What to do: In the material below, list every line carrying the string "with".

Source data:
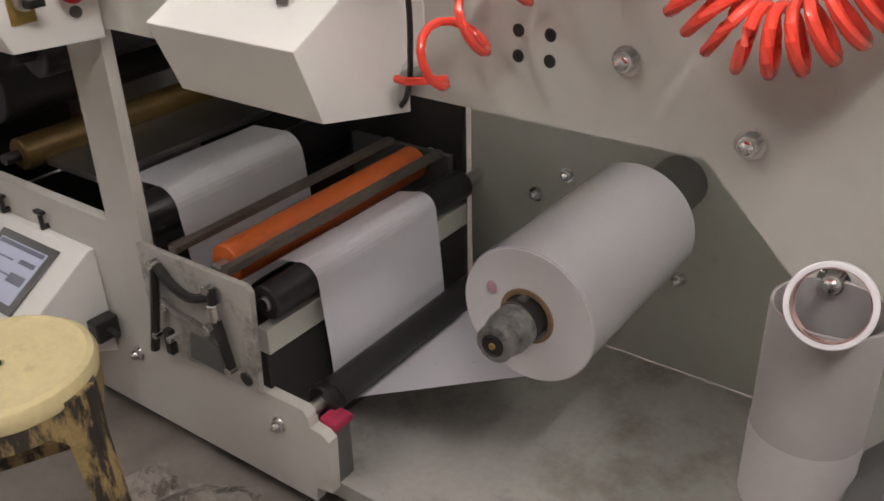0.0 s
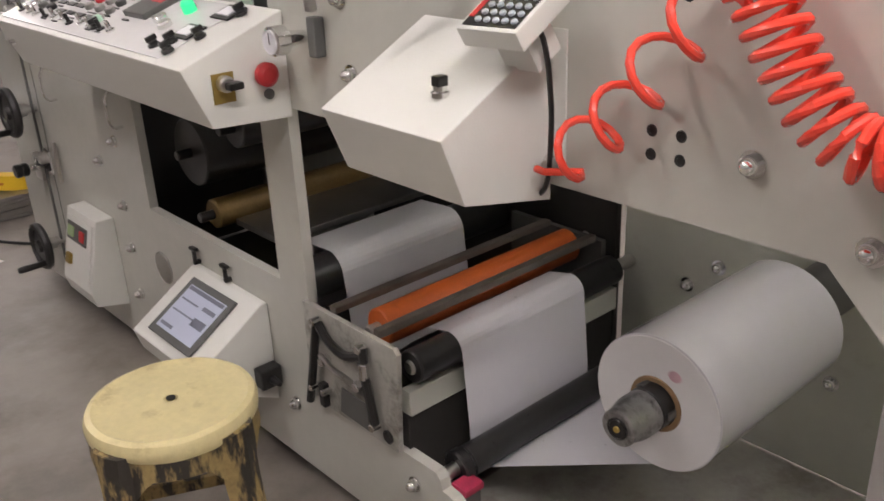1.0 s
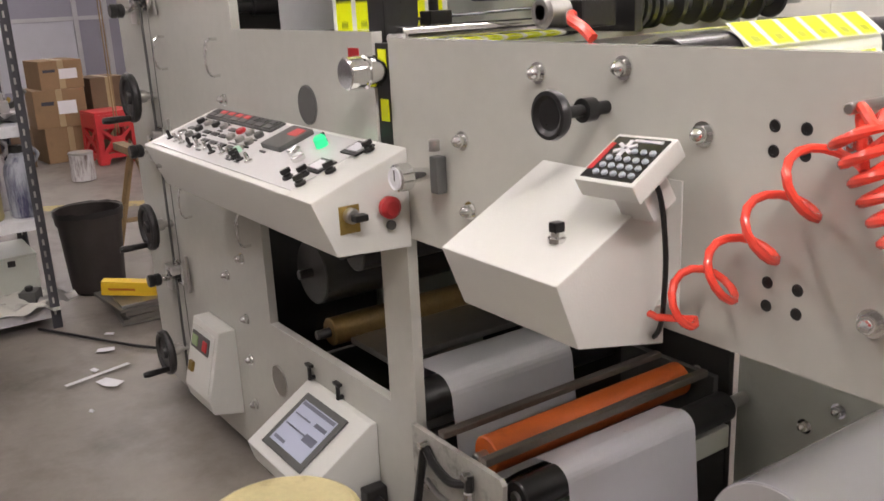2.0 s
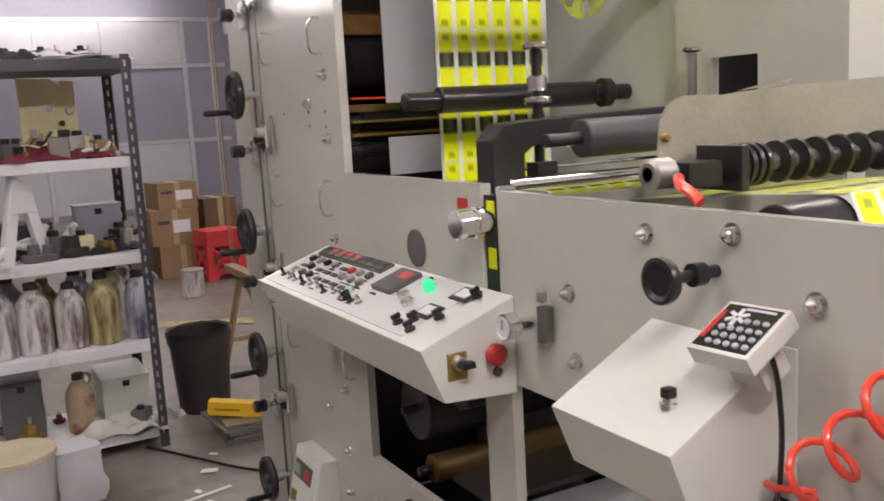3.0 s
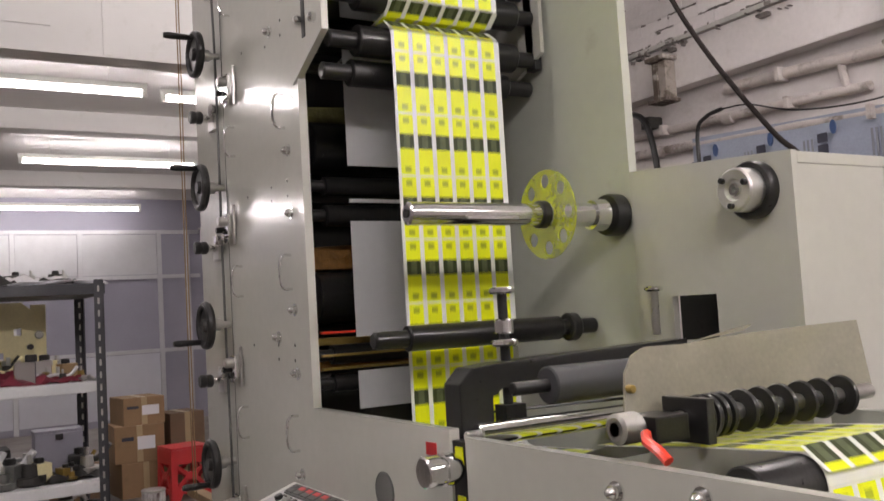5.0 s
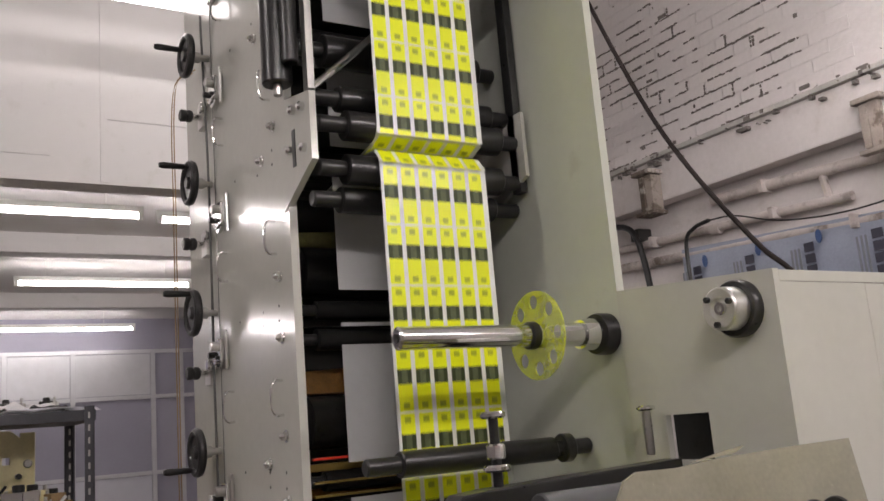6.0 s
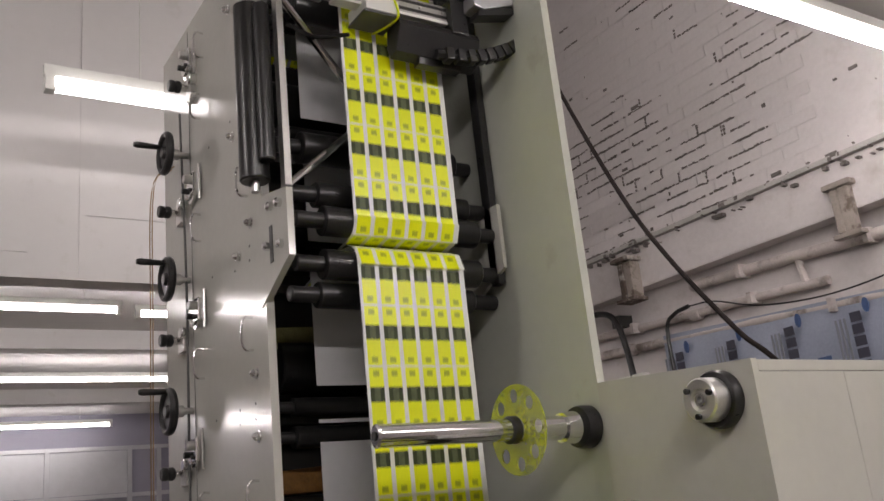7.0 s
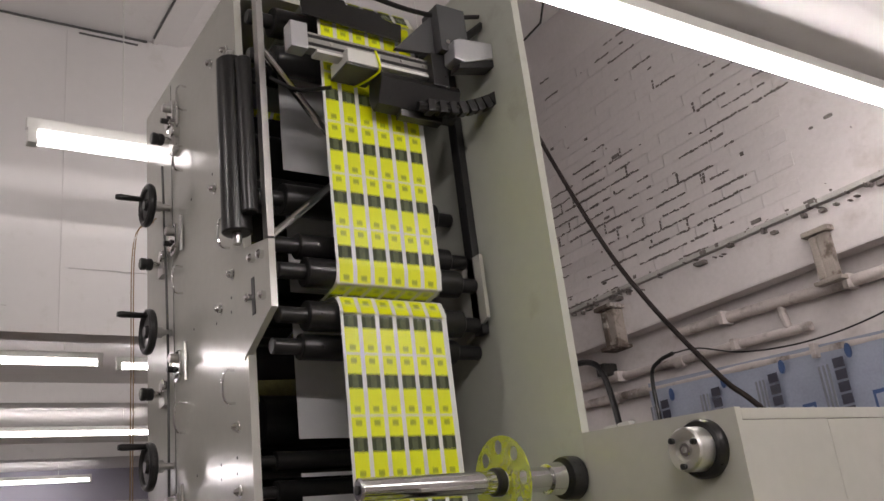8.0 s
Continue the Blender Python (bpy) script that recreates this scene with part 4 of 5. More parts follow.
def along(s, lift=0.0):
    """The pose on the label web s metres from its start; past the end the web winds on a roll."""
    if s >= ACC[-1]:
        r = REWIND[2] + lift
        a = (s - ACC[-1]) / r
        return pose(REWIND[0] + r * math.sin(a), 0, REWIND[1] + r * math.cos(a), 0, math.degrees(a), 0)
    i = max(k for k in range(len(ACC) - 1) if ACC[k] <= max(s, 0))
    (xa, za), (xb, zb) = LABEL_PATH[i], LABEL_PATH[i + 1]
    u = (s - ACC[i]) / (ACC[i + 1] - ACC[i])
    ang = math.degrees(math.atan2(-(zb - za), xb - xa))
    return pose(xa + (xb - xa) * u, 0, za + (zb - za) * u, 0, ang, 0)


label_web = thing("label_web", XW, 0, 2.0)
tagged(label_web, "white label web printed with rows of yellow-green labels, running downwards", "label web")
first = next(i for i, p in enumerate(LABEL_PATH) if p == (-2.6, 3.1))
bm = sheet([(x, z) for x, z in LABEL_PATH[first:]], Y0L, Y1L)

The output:
Continue the Blender Python (bpy) script that recreates this scene with part 4 of 5. More parts follow.
tagged(label_web, "white label web printed with rows of yellow-green labels, running downwards", "label web")